PROBLEM TO SOLVE.
Render the material again word for word, skipping the pictures in it.

-------------------------

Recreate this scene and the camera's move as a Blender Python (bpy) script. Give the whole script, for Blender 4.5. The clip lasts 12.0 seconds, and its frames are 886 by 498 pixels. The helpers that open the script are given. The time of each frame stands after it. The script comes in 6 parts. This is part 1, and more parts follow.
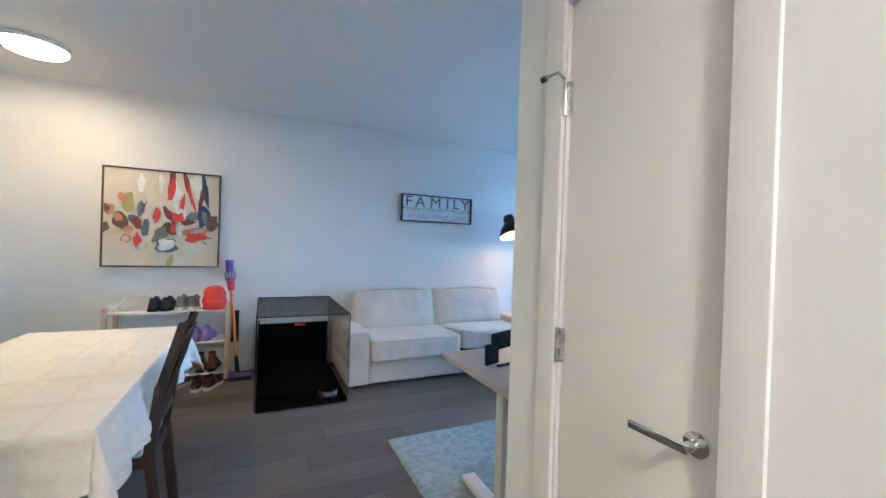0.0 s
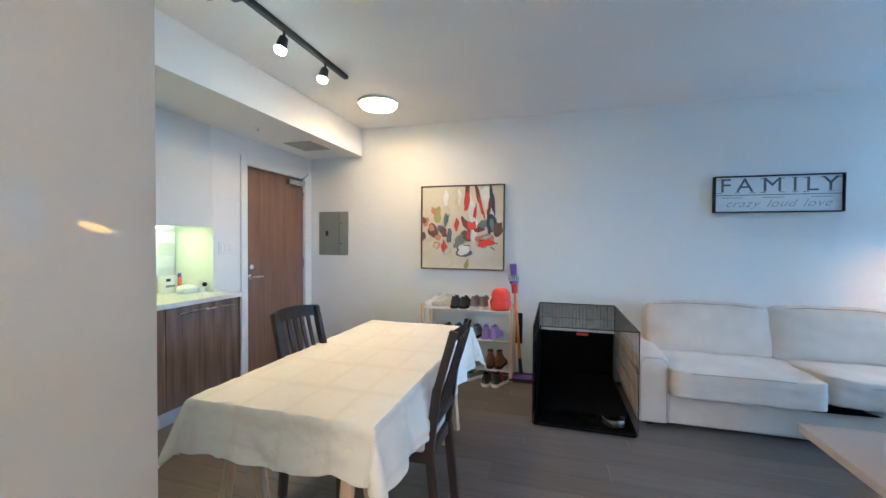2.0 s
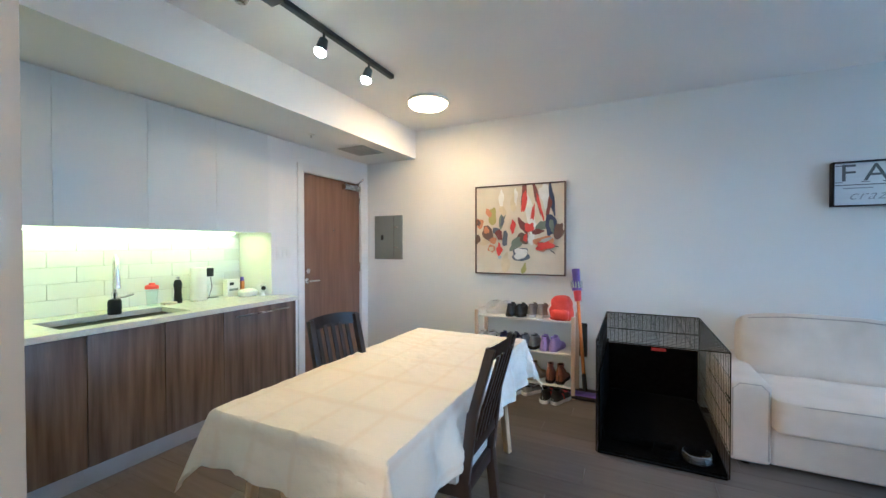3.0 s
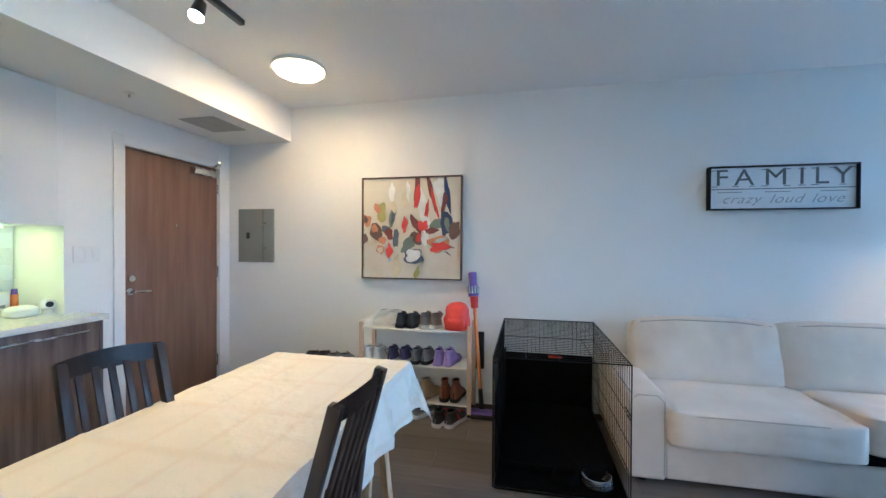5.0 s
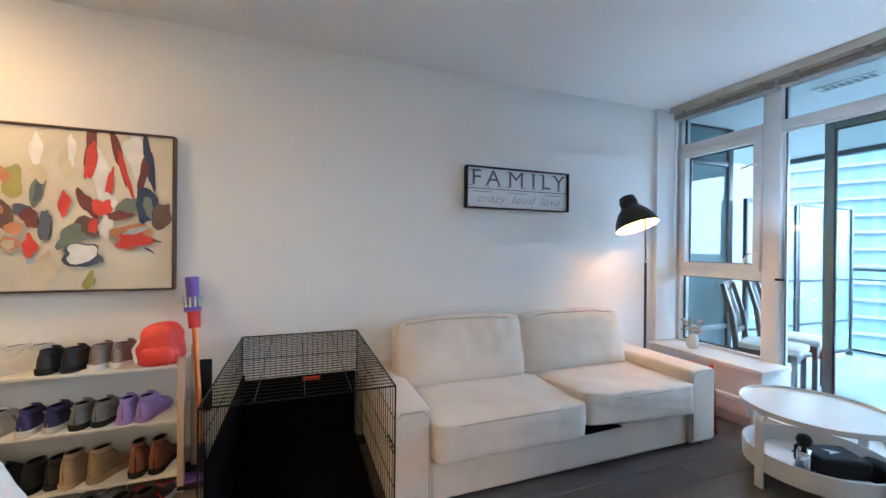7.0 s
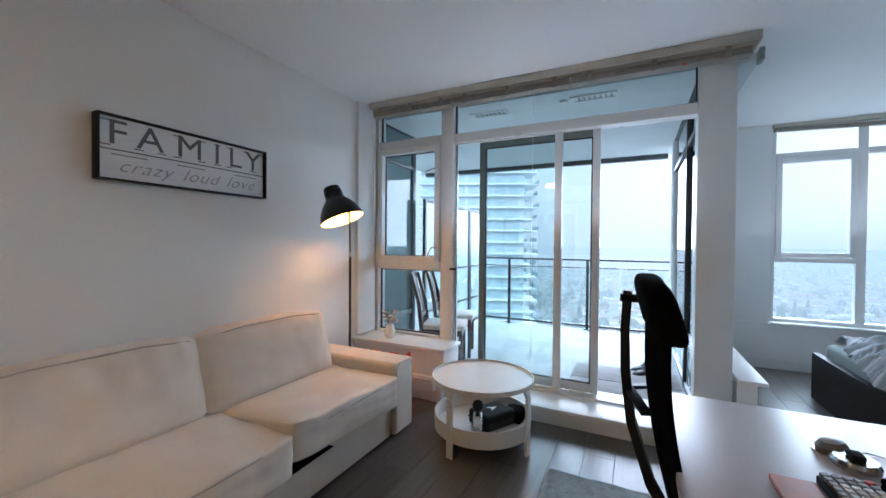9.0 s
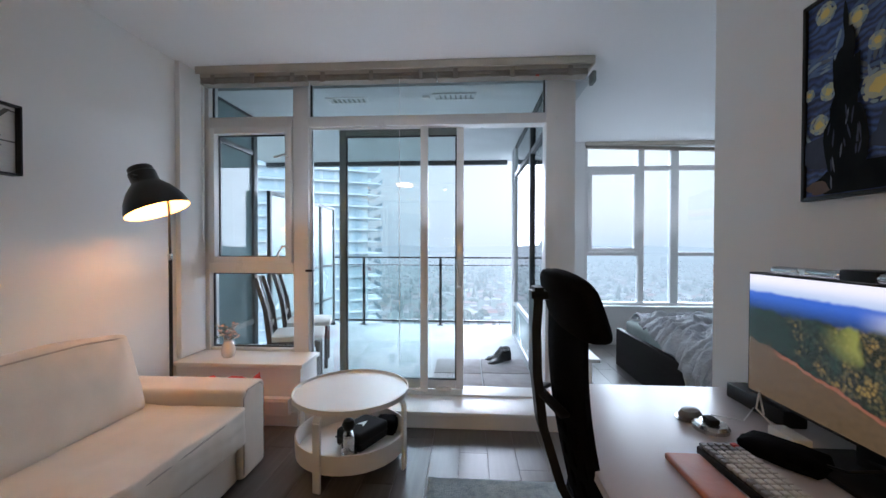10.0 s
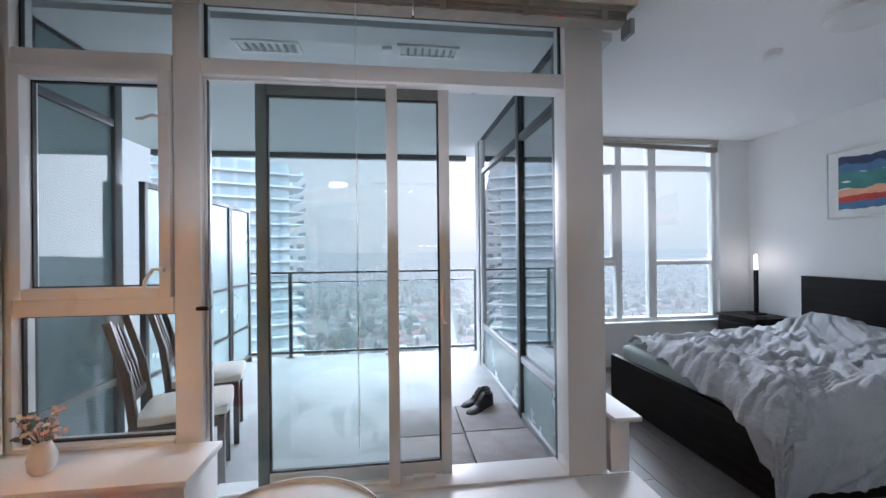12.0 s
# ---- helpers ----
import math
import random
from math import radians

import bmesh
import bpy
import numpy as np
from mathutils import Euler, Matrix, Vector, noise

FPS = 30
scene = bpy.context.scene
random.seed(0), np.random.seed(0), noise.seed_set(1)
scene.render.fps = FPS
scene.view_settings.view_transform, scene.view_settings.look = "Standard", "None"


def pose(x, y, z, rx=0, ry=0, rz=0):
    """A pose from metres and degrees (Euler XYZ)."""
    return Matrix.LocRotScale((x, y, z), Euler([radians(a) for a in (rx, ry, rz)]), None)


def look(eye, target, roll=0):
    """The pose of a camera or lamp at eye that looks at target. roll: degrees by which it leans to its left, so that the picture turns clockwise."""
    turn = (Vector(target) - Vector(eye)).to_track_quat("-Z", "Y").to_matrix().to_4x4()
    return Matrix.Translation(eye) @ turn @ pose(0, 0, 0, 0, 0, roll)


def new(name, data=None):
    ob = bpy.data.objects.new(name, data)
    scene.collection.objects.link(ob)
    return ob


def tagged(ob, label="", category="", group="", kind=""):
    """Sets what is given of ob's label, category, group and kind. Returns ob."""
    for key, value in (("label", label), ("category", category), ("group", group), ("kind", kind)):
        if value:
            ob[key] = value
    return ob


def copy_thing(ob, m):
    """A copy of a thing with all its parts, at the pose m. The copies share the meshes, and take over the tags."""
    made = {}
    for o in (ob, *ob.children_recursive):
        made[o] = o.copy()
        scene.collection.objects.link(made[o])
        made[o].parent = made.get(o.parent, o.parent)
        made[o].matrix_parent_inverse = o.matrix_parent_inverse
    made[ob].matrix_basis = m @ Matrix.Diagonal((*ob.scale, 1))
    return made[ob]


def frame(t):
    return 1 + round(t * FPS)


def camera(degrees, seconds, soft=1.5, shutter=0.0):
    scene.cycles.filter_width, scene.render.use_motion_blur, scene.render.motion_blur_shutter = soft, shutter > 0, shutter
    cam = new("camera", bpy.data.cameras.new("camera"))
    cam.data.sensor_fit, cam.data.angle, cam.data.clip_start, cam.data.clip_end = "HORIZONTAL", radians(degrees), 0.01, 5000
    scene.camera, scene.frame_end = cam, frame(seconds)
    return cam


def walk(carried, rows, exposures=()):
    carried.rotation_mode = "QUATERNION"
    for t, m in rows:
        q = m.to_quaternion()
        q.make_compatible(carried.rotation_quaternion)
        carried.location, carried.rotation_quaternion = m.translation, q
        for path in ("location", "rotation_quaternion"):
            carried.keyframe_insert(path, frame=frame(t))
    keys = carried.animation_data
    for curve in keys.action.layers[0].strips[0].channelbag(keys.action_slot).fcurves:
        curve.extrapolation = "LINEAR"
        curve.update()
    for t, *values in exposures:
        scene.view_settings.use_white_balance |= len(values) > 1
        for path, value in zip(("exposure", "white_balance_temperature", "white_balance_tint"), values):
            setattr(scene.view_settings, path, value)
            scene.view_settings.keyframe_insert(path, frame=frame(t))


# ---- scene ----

-------------------------

RESULT OF THE EXERCISE.
Recreate this scene and the camera's move as a Blender Python (bpy) script. Give the whole script, for Blender 4.5. The clip lasts 12.0 seconds, and its frames are 886 by 498 pixels. The helpers that open the script are given. The time of each frame stands after it. The script comes in 6 parts. This is part 1, and more parts follow.
0.0 s
2.0 s
3.0 s
5.0 s
7.0 s
9.0 s
10.0 s
12.0 s
# ---- helpers ----
import math
import random
from math import radians

import bmesh
import bpy
import numpy as np
from mathutils import Euler, Matrix, Vector, noise

FPS = 30
scene = bpy.context.scene
random.seed(0), np.random.seed(0), noise.seed_set(1)
scene.render.fps = FPS
scene.view_settings.view_transform, scene.view_settings.look = "Standard", "None"


def pose(x, y, z, rx=0, ry=0, rz=0):
    """A pose from metres and degrees (Euler XYZ)."""
    return Matrix.LocRotScale((x, y, z), Euler([radians(a) for a in (rx, ry, rz)]), None)


def look(eye, target, roll=0):
    """The pose of a camera or lamp at eye that looks at target. roll: degrees by which it leans to its left, so that the picture turns clockwise."""
    turn = (Vector(target) - Vector(eye)).to_track_quat("-Z", "Y").to_matrix().to_4x4()
    return Matrix.Translation(eye) @ turn @ pose(0, 0, 0, 0, 0, roll)


def new(name, data=None):
    ob = bpy.data.objects.new(name, data)
    scene.collection.objects.link(ob)
    return ob


def tagged(ob, label="", category="", group="", kind=""):
    """Sets what is given of ob's label, category, group and kind. Returns ob."""
    for key, value in (("label", label), ("category", category), ("group", group), ("kind", kind)):
        if value:
            ob[key] = value
    return ob


def copy_thing(ob, m):
    """A copy of a thing with all its parts, at the pose m. The copies share the meshes, and take over the tags."""
    made = {}
    for o in (ob, *ob.children_recursive):
        made[o] = o.copy()
        scene.collection.objects.link(made[o])
        made[o].parent = made.get(o.parent, o.parent)
        made[o].matrix_parent_inverse = o.matrix_parent_inverse
    made[ob].matrix_basis = m @ Matrix.Diagonal((*ob.scale, 1))
    return made[ob]


def frame(t):
    return 1 + round(t * FPS)


def camera(degrees, seconds, soft=1.5, shutter=0.0):
    scene.cycles.filter_width, scene.render.use_motion_blur, scene.render.motion_blur_shutter = soft, shutter > 0, shutter
    cam = new("camera", bpy.data.cameras.new("camera"))
    cam.data.sensor_fit, cam.data.angle, cam.data.clip_start, cam.data.clip_end = "HORIZONTAL", radians(degrees), 0.01, 5000
    scene.camera, scene.frame_end = cam, frame(seconds)
    return cam


def walk(carried, rows, exposures=()):
    carried.rotation_mode = "QUATERNION"
    for t, m in rows:
        q = m.to_quaternion()
        q.make_compatible(carried.rotation_quaternion)
        carried.location, carried.rotation_quaternion = m.translation, q
        for path in ("location", "rotation_quaternion"):
            carried.keyframe_insert(path, frame=frame(t))
    keys = carried.animation_data
    for curve in keys.action.layers[0].strips[0].channelbag(keys.action_slot).fcurves:
        curve.extrapolation = "LINEAR"
        curve.update()
    for t, *values in exposures:
        scene.view_settings.use_white_balance |= len(values) > 1
        for path, value in zip(("exposure", "white_balance_temperature", "white_balance_tint"), values):
            setattr(scene.view_settings, path, value)
            scene.view_settings.keyframe_insert(path, frame=frame(t))


# ---- scene ----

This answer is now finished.